**Set exercise**
Repeat the lines below exactly as they appear, but leave out the images.

-- start Collected material --

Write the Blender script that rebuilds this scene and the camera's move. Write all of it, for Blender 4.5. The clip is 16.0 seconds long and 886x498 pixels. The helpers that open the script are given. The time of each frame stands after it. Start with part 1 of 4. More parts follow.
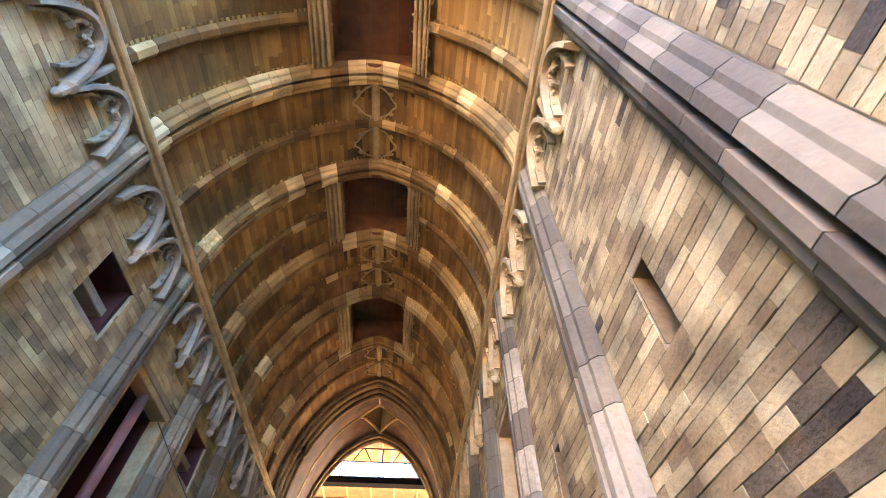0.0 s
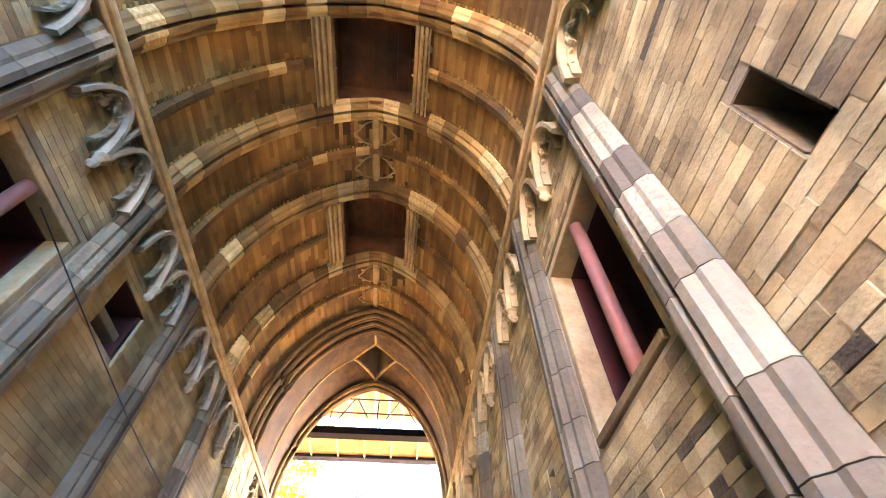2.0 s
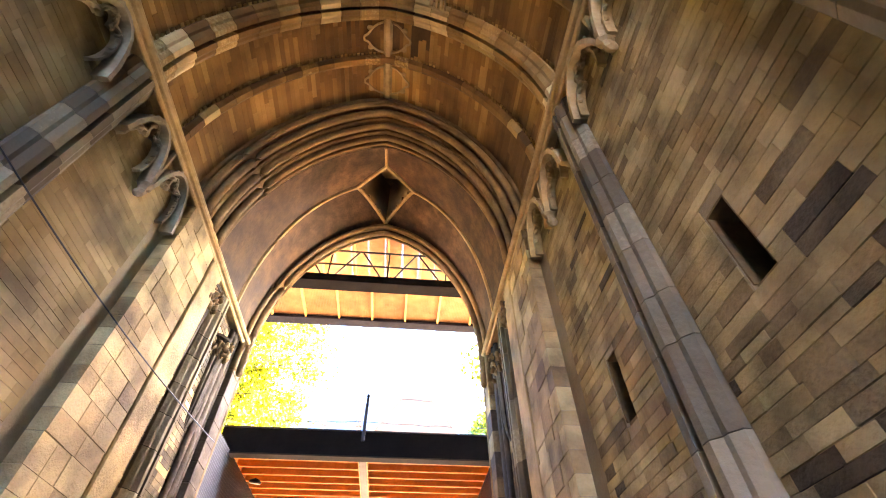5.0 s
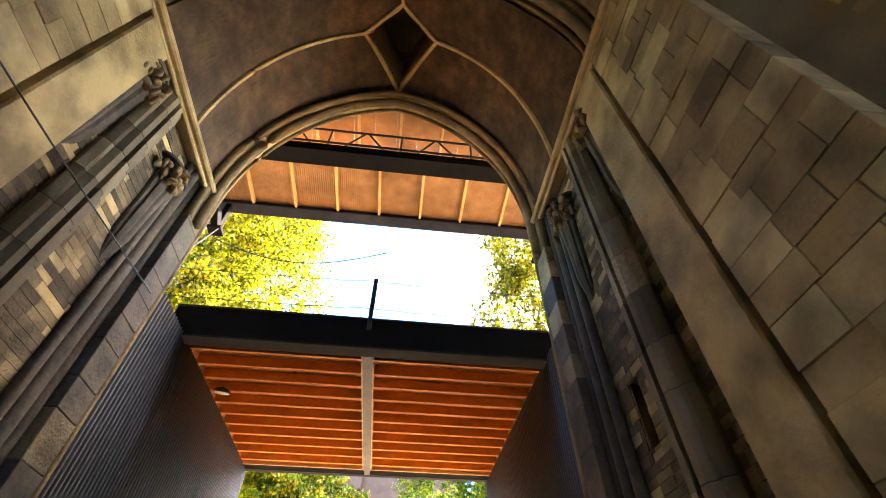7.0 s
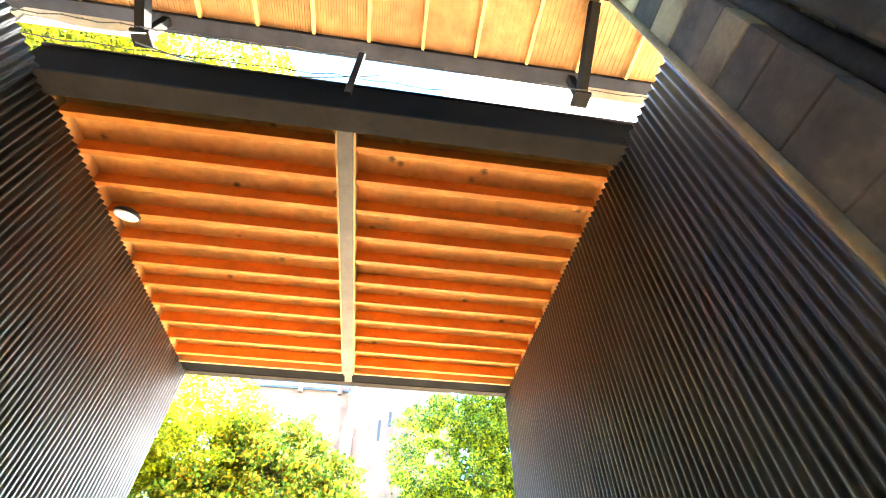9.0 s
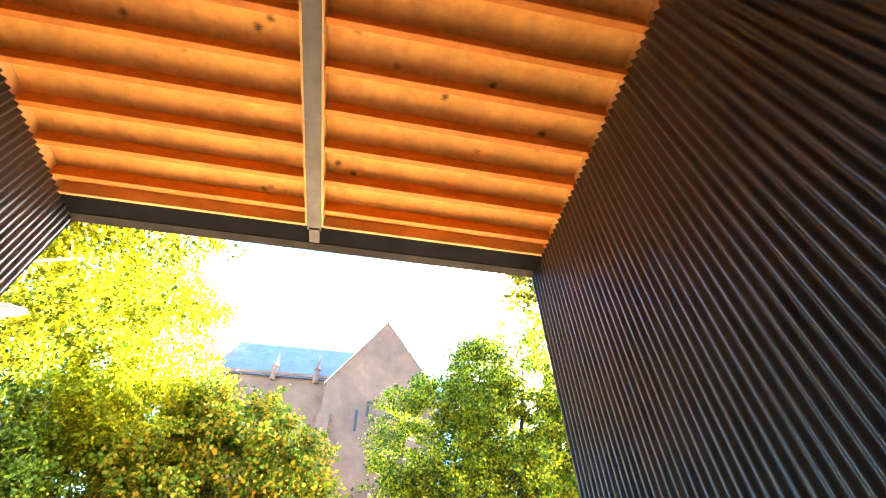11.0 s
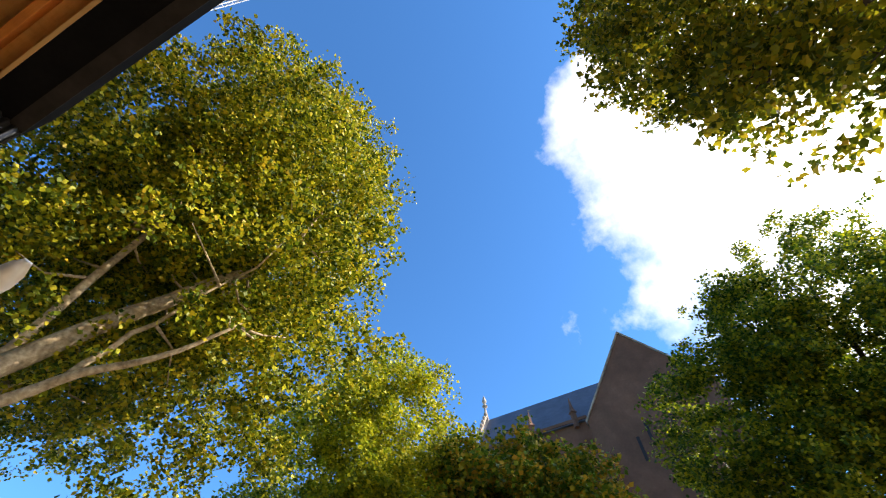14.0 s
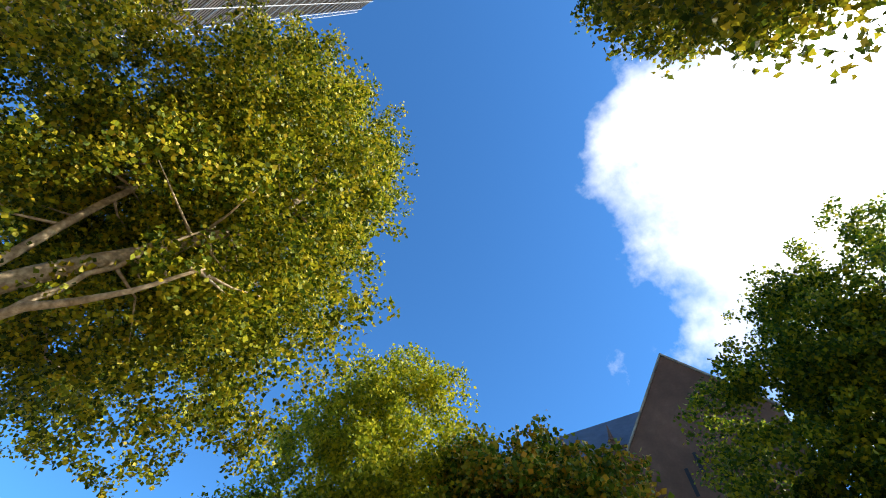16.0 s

-- end Collected material --

**Solution for this task**
Write the Blender script that rebuilds this scene and the camera's move. Write all of it, for Blender 4.5. The clip is 16.0 seconds long and 886x498 pixels. The helpers that open the script are given. The time of each frame stands after it. Start with part 1 of 4. More parts follow.
0.0 s
2.0 s
5.0 s
7.0 s
9.0 s
11.0 s
14.0 s
16.0 s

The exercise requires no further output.